| Stage no. | 105 |
| Date | Friday 24 October 2025 |
| Distance stage | 42,5 km |
| Distance acum. | 3.952,5 km |
| Quality of signs | very good |
| Quality of the hike |
B (very interesting): typical Holland’s landscape, with endless skies |
| Link to Strava |
It took me six legs of public transport to arrive at the Loetbos forrest. Today is the day after a big storm has passed northwest Europe; there is still a lot of wind, all in the back for the hiker who follows the trail eastbound.
In the first half hour after the start there are a few raindrops, for the rest of the day it remains dry. Although I am not very far from home (approx 120km) I am very strict on the gear that I brought with me, and that did not include a rainjacket. The scenery is extremely flat, lots of meadows with long, small canals in between. The roads are very straight. The roads are small, no specific space or paths for bicycles or pedestrians. Fortunately the car drivers keep the pace modest while passing by.
After 18 kilometers the trail passes the small city of Schoonhoven; it does not cross any of the old town’s centre but goes straight to the ferry.
This one crosses the river continuously, there are quite a few cars, byciclists and pedestrians that use it, together with myself.

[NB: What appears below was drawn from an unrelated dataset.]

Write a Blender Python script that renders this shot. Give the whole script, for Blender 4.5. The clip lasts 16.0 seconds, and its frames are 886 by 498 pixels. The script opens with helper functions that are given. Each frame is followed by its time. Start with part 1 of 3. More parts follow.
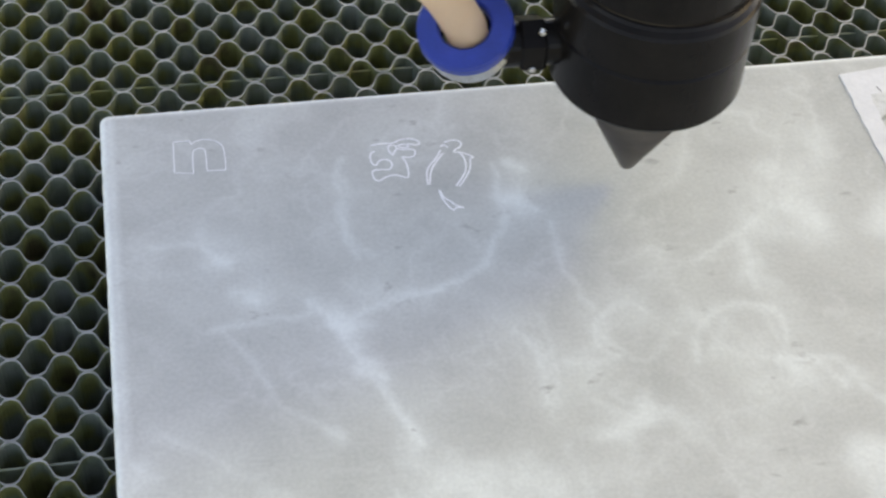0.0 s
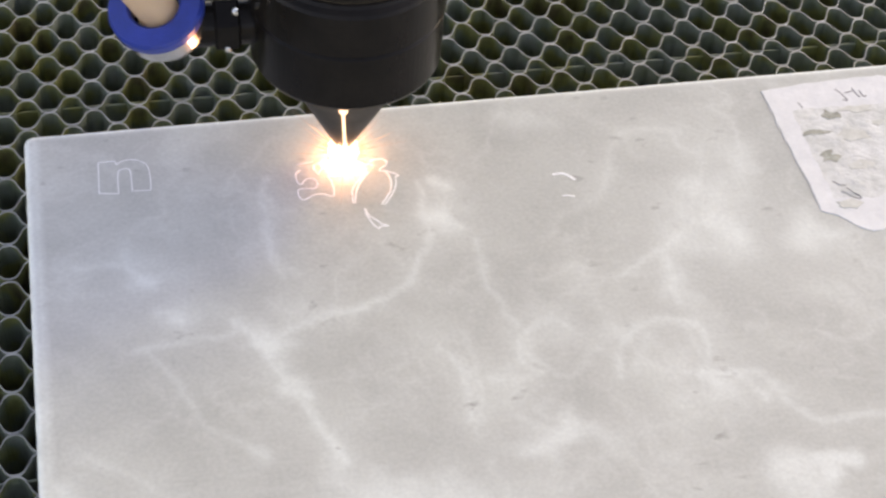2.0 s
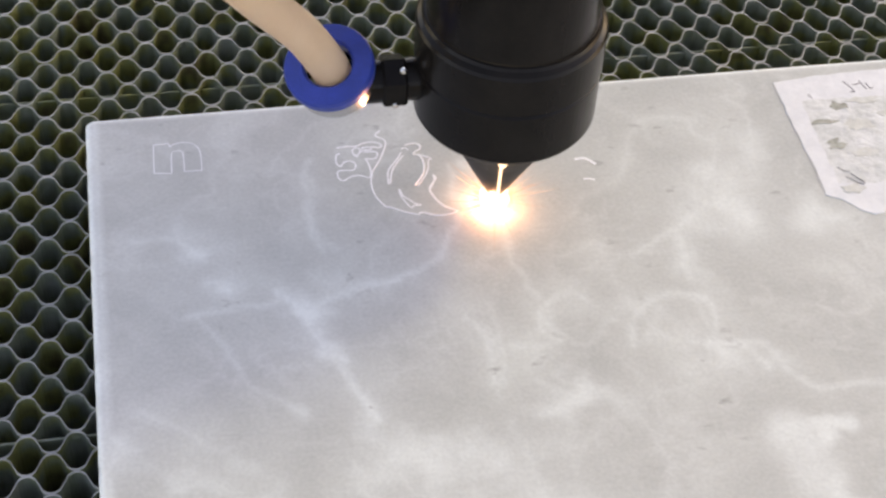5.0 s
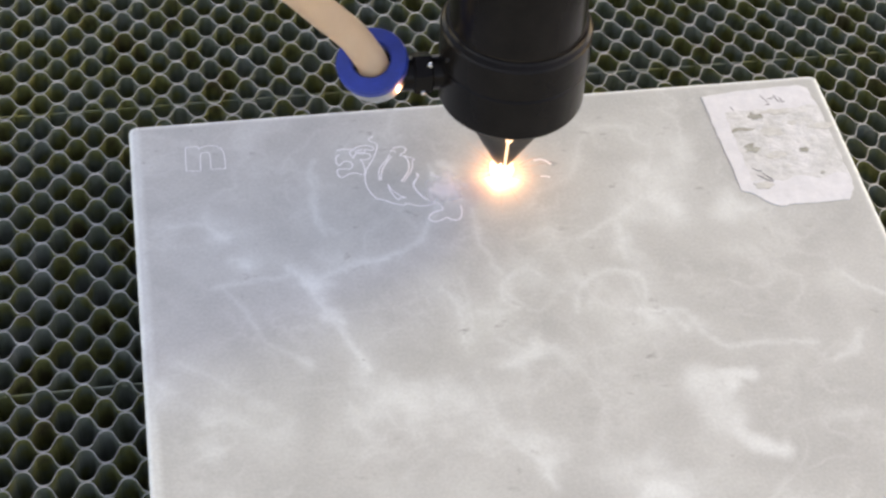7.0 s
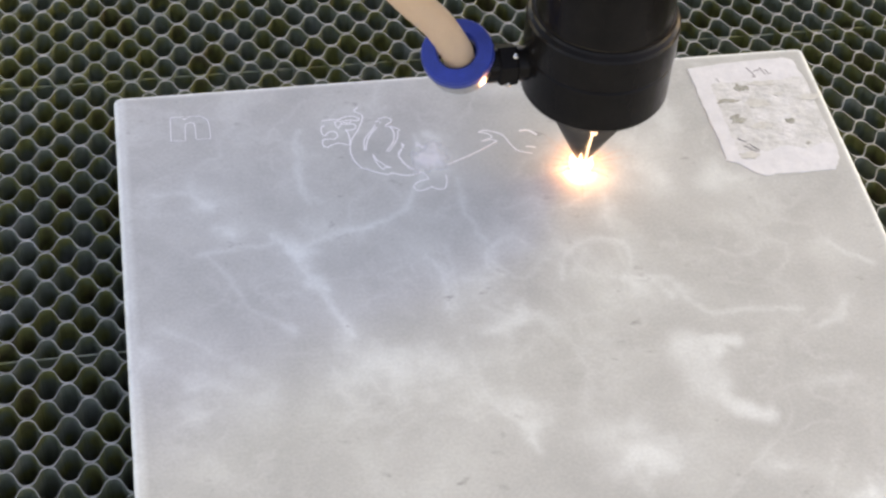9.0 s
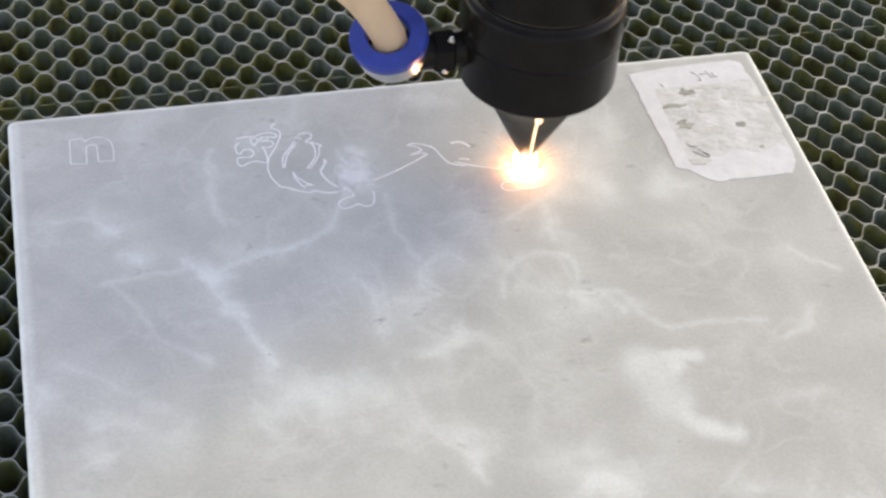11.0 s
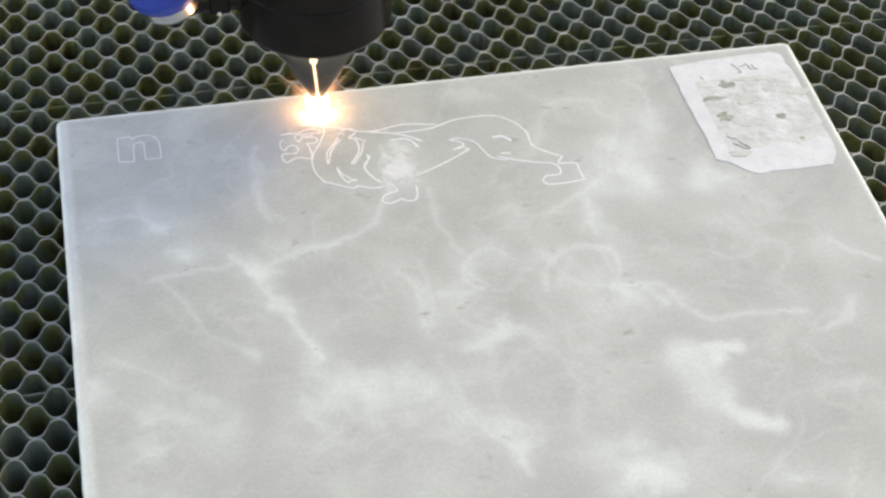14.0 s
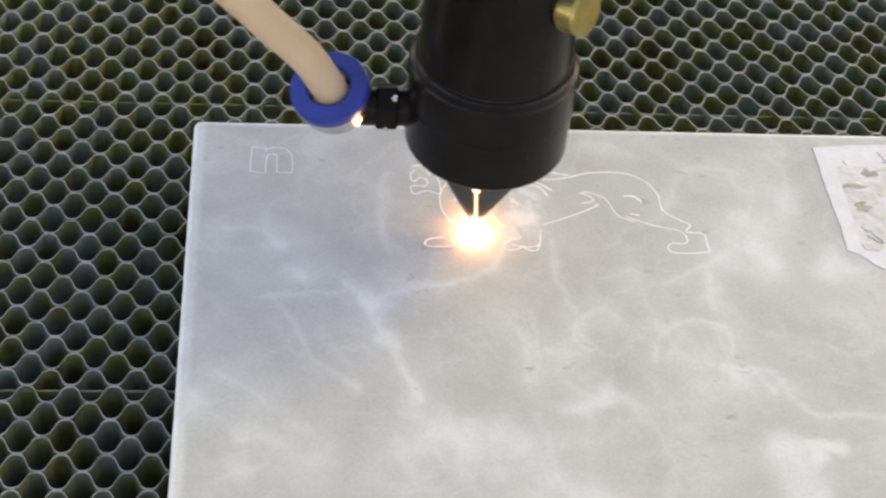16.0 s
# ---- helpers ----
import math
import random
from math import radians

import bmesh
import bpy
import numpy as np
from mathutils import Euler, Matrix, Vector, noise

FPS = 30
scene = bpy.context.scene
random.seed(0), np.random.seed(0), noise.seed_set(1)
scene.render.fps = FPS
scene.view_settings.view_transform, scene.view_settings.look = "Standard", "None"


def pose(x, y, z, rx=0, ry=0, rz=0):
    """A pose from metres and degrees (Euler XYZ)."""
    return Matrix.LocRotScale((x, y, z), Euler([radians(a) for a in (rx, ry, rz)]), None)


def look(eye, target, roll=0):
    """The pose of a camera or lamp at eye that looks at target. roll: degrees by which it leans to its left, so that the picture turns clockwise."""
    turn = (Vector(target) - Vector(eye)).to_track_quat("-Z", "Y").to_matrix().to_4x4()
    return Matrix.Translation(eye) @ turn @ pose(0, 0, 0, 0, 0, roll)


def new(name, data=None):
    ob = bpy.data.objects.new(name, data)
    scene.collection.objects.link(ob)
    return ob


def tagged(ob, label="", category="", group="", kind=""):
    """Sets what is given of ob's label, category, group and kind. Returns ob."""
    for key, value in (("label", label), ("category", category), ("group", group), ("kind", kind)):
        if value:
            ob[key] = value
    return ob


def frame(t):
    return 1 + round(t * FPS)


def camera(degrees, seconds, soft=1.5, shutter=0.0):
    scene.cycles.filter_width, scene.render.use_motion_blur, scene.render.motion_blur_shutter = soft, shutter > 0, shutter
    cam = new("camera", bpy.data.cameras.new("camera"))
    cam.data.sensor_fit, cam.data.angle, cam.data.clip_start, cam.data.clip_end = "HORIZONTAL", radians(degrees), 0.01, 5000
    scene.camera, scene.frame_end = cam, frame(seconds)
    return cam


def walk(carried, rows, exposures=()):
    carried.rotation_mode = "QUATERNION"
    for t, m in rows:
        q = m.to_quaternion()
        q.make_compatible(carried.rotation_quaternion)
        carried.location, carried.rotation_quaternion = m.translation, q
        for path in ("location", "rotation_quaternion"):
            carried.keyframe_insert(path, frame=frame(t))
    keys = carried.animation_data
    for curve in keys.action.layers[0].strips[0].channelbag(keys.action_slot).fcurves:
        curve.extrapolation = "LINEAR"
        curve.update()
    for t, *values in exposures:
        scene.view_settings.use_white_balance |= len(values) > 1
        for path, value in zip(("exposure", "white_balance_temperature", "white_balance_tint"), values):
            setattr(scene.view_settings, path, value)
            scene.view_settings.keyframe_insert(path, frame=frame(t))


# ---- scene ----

LENS = 29.23
cam = camera(LENS, 16.0, soft=2.5, shutter=0.5)
walk(cam, [
    (0, look((0.01257, -0.20249, 0.19244), (0.05574, -0.00713, -0.03110), 4.03)),
    (0.5, look((0.01238, -0.20420, 0.19305), (0.05659, -0.00792, -0.02948), 4.12)),
    (1, look((0.01369, -0.20440, 0.19328), (0.05957, -0.00805, -0.02885), 4.29)),
    (1.5, look((0.01831, -0.20465, 0.19377), (0.06853, -0.00879, -0.02785), 4.61)),
    (2, look((0.01614, -0.20374, 0.19368), (0.06829, -0.00781, -0.02744), 5.35)),
    (2.5, look((0.01416, -0.20378, 0.19349), (0.06548, -0.00858, -0.02847), 5.39)),
    (3, look((0.01512, -0.20499, 0.19310), (0.06356, -0.01013, -0.02979), 5.02)),
    (5.5, look((0.01571, -0.23369, 0.22032), (0.05929, -0.03667, -0.00169), 4.05)),
    (6, look((0.01008, -0.25256, 0.24191), (0.05664, -0.05700, 0.01922), 4.67)),
    (6.5, look((0.01063, -0.25851, 0.24477), (0.05625, -0.06269, 0.02212), 4.85)),
    (7, look((0.01042, -0.26354, 0.25021), (0.05397, -0.06630, 0.02840), 4.19)),
    (7.5, look((0.00517, -0.26449, 0.25494), (0.05129, -0.06929, 0.03185), 4.89)),
    (8, look((0.00829, -0.26534, 0.25278), (0.05505, -0.06967, 0.03024), 5.23)),
    (8.5, look((0.00864, -0.26636, 0.25095), (0.05608, -0.07125, 0.02807), 5.41)),
    (9, look((0.01223, -0.26963, 0.24454), (0.05638, -0.07125, 0.02387), 4.21)),
    (9.5, look((0.00623, -0.26173, 0.23773), (0.06011, -0.06374, 0.01888), 5.77)),
    (10, look((0.01026, -0.26089, 0.22068), (0.06765, -0.05983, 0.00555), 5.67)),
    (12.5, look((0.01766, -0.25565, 0.21415), (0.07196, -0.04708, 0.00546), 2.99)),
    (13, look((0.01428, -0.25751, 0.22011), (0.06865, -0.05081, 0.00959), 3.19)),
    (13.5, look((0.01653, -0.25906, 0.21862), (0.06769, -0.05209, 0.00756), 2.98)),
    (14, look((0.01520, -0.26034, 0.21903), (0.06501, -0.05394, 0.00709), 2.56)),
    (14.5, look((0.01081, -0.26237, 0.21933), (0.05880, -0.05422, 0.00868), 2.88)),
    (15, look((0.00171, -0.25970, 0.22418), (0.05173, -0.05388, 0.01172), 5.15)),
    (15.5, look((0.00945, -0.25341, 0.22393), (0.04636, -0.04593, 0.01041), 6.27)),
    (16, look((0.01761, -0.25235, 0.22517), (0.04522, -0.04410, 0.01099), 6.24)),
], exposures=[
    (0.0, 1.31, 10470, 15), (0.55, 1.31, 10470, 15), (0.6, 1.31, 10830, 21), (1.05, 1.31, 10830, 21), (1.1, 1.31, 10470, 15), (1.55, 1.31, 10470, 15),
    (1.6, 1.31, 10830, 21), (2.7, 1.33, 10890, 22), (3.0, 1.37, 11310, 26), (3.3, 1.33, 10890, 22), (5.5, 1.33, 10890, 22), (6.0, 1.36, 11110, 24),
    (6.4, 1.31, 10830, 21), (9.5, 1.31, 10890, 21), (12.5, 1.31, 10620, 15), (14.0, 1.31, 10620, 14), (14.1, 1.31, 10680, 15), (14.45, 1.31, 10680, 15),
    (14.5, 1.31, 10750, 16), (16.0, 1.31, 10890, 19),
])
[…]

On the other riverbank the trail leads southeast to the traditional village of Nieuwpoort. This is not the Nieuwpoort that all Dutch schoolchildren are being taught about in history classes (1600 Battle at Nieuwpoort), when the Dutch kicked out the Spanish worldpower. However this Nieuwpoort is also constructed in a defensive way; it still has the traditional star shapped city walls. The trail follows these and leaves the city southbound.
The landscape is, continuously, very Hollands.
The last 20 kilometers of this stage are crossing the meadows and fields; fortunately the soil (which has a high % of clay) is dry. I appreciate to walk on raods (so I don’t have to watch my feet at every step) but this is the contrary. It is nice to cross, what we call, nature passing meadows with cows and sheep, passing small canals with ducks and other waterbirds.
At the end of the afternoon, when the twilight sets in, I arrive in the village of Lexmond. In the local cafeteria I order a Patatje Oorlog (French Fries War), of which they never heard of. It’s named over here Patatje Hopeloos (French Fries Hopeless). Hiking in the Netehrlands is good.